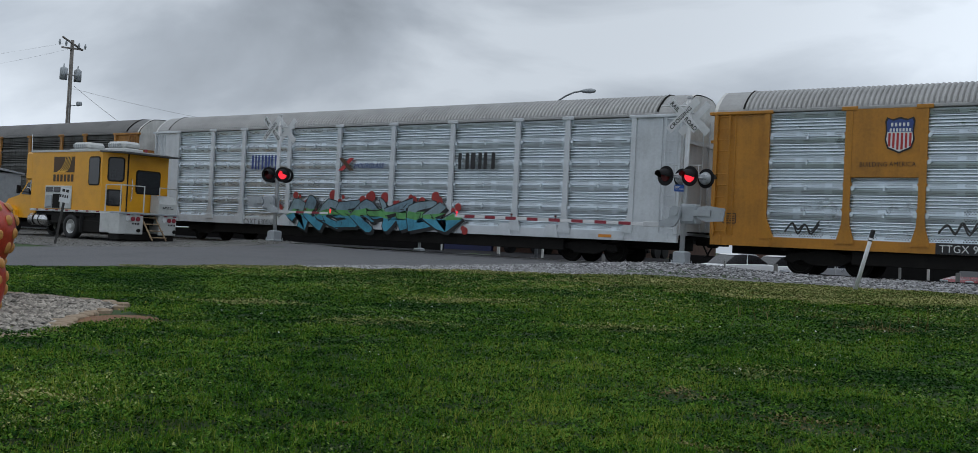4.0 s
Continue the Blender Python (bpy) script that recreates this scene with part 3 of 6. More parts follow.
def upright_blades(rnd, x, y, h0, h1, w0):
    """Thin leaning blades that taper to a tip."""
    n = len(x)
    z = land(x, y) + lumps(x, y) - 0.02
    h = rnd.uniform(h0, h1, n) * (0.6 + 0.8 * soft_noise(x, y, 0.3, 6))
    w = w0 * rnd.uniform(0.7, 1.3, n) * np.interp(np.hypot(x, y), (5, 12, 25), (0.9, 1.5, 2.6))
    th, lt = rnd.uniform(0, 2 * np.pi, n), rnd.uniform(0, 2 * np.pi, n)
    le = rnd.uniform(0.1, 0.8, n) * h
    ux, uy, lx, ly = np.cos(th) * w, np.sin(th) * w, np.cos(lt) * le, np.sin(lt) * le
    return np.stack([np.stack([x - ux, y - uy, z], 1), np.stack([x + ux, y + uy, z], 1), np.stack([x + ux * 0.25 + lx, y + uy * 0.25 + ly, z + h], 1), np.stack([x - ux * 0.25 + lx, y - uy * 0.25 + ly, z + h], 1)], 1)


def build_grass():
    rnd = np.random.RandomState(7)
    x, y = lawn_places(rnd, 860000, 1.15)
    sward("lawn_grass", flat_leaves(rnd, x, y, 0.0105), GRASS, "short dense green lawn of clover and grass")
    x, y = lawn_places(rnd, 260000, 1.3)
    tuft = soft_noise(x, y, 0.8, 9) * 0.6 + soft_noise(x, y, 2.6, 10) * 0.6 > 0.62
    sward("grass_blades", upright_blades(rnd, x[tuft], y[tuft], 0.02, 0.06, 0.0028), BLADES, "lighter upright blades standing in the lawn")
    # yellowed grass along the gravel, thinning into the lawn
    n = 380000
    y = rnd.uniform(15, 25.6, n)
    x = rnd.uniform(-22, 0, n)
    e = lawn_edge(x, y)
    wide = np.clip((y - 18.6) / 4.2, 0, 1) * np.clip((x + 15.5) / 5.0, 0, 1)
    edge = np.clip(1.15 - e / 1.1, 0, 1) * 0.9
    spread = np.maximum(wide, edge)
    keep = (e > -0.5) & (spread > 0.02) & (soft_noise(x, y, 0.5, 11) * 0.55 + soft_noise(x, y, 2.2, 12) * 0.55 > 0.80 - 0.70 * spread) & (rnd.uniform(0, 1, n) < 0.4 + 0.6 * spread)
    x, y = x[keep], y[keep]
    # thinly on over the far half of the lawn
    n = 70000
    yy, xx = rnd.uniform(13.5, 23.5, n), rnd.uniform(-22, 1, n)
    keep = (lawn_edge(xx, yy) > 0) & (soft_noise(xx, yy, 1.1, 21) * 0.6 + soft_noise(xx, yy, 3.1, 22) * 0.6 > 0.52) & (rnd.uniform(0, 1, n) < (yy - 12) / 16)
    x, y = np.concatenate([x, xx[keep]]), np.concatenate([y, yy[keep]])
    sward("verge_grass", flat_leaves(rnd, x, y, 0.0105, 0.02, 0.055), PALEGRASS, "yellowed grass along the edge of the gravel")
    # pale worn leaves in loose drifts
    x, y = lawn_places(rnd, 36000, 1.2)
    drift = soft_noise(x, y, 0.35, 31) * 0.5 + soft_noise(x, y, 1.9, 32) * 0.7 > 0.70
    sward("pale_clover_leaves", flat_leaves(rnd, x[drift], y[drift], 0.0085, 0.03, 0.055), PALELEAF, "pale worn clover leaves scattered in drifts over the lawn")
    # yellow-green drifts
    xs, ys = [], []
    for px, py, pr in ((-5.95, 3.61, 0.42), (-5.2, 2.96, 0.3), (-8.6, 9.8, 0.8), (-12.0, 10.6, 0.9), (-10.5, 14.0, 1.1), (-6.5, 12.2, 0.8), (-3.4, 9.2, 0.6)):
        m = int(2200 * pr * pr * (0.6 + 4.0 / math.hypot(px, py)))
        u, v = rnd.normal(0, 0.55, m) * pr, rnd.normal(0, 0.28, m) * pr
        xs.append(px + 0.82 * u - 0.57 * v)
        ys.append(py + 0.57 * u + 0.82 * v)
    x, y = np.concatenate(xs), np.concatenate(ys)
    sward("yellowed_grass", flat_leaves(rnd, x, y, 0.0095, 0.02, 0.05), PALEGRASS, "yellowed drifts of grass in the lawn")
    # straw in the thin places
    xs, ys = [], []
    for px, py, pr in BARE:
        m = int(1400 * pr)
        xs.append(px + pr * 0.55 * rnd.normal(0, 1, m))
        ys.append(py + pr * 0.36 * rnd.normal(0, 1, m))
    x, y = np.concatenate(xs), np.concatenate(ys)
    sward("dry_grass", flat_leaves(rnd, x, y, 0.011, 0.0, 0.022), DRYGRASS, "dry straw-coloured grass in thin patches of lawn")
    # the rest of the lawn round the vehicle, thinner
    n = 110000
    x, y = rnd.uniform(-22, 14, n), rnd.uniform(-9, 24, n)
    d, a = np.hypot(x, y), np.degrees(np.arctan2(-x, y))
    keep = ((d < 4.6) | (a < 8) | (a > 74)) & (lawn_edge(x, y) > 0) & (np.hypot(x + 12.6, y - 5.9) > 3.4)
    sward("lawn_grass", flat_leaves(rnd, x[keep], y[keep], 0.02), GRASS, "short green lawn beside the road")
    # small white and yellow flower heads
    x, y = rnd.normal(-4.2, 0.9, 60), rnd.normal(15.3, 0.9, 60)
    sward("weed_stems", upright_blades(rnd, x, y, 0.12, 0.30, 0.004), DRYGRASS, "pale dry weed stems standing in the lawn")
    for name, cnt, col, lab in (("white_flowers", 170, (0.55, 0.57, 0.52), "small white clover heads in the lawn"), ("dandelions", 9, (0.55, 0.42, 0.03), "yellow dandelion heads in the lawn")):
        x = np.concatenate([rnd.uniform(-11, -3, cnt // 2), rnd.uniform(-14, 0, cnt - cnt // 2)])
        y = np.concatenate([rnd.uniform(12.5, 20, cnt // 2), rnd.uniform(5.5, 20, cnt - cnt // 2)])
        fs = [flat_leaves(rnd, x + ox, y + oy, 0.006, 0.05, 0.065) for ox, oy in ((0, 0), (0.008, 0.004), (-0.006, 0.008), (0.002, -0.008))]
        sward(name, np.concatenate(fs), mat(name + "_petals", col, 0.8), lab)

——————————

Check each line above for the word "that" and say how many have it, with nothing else.

2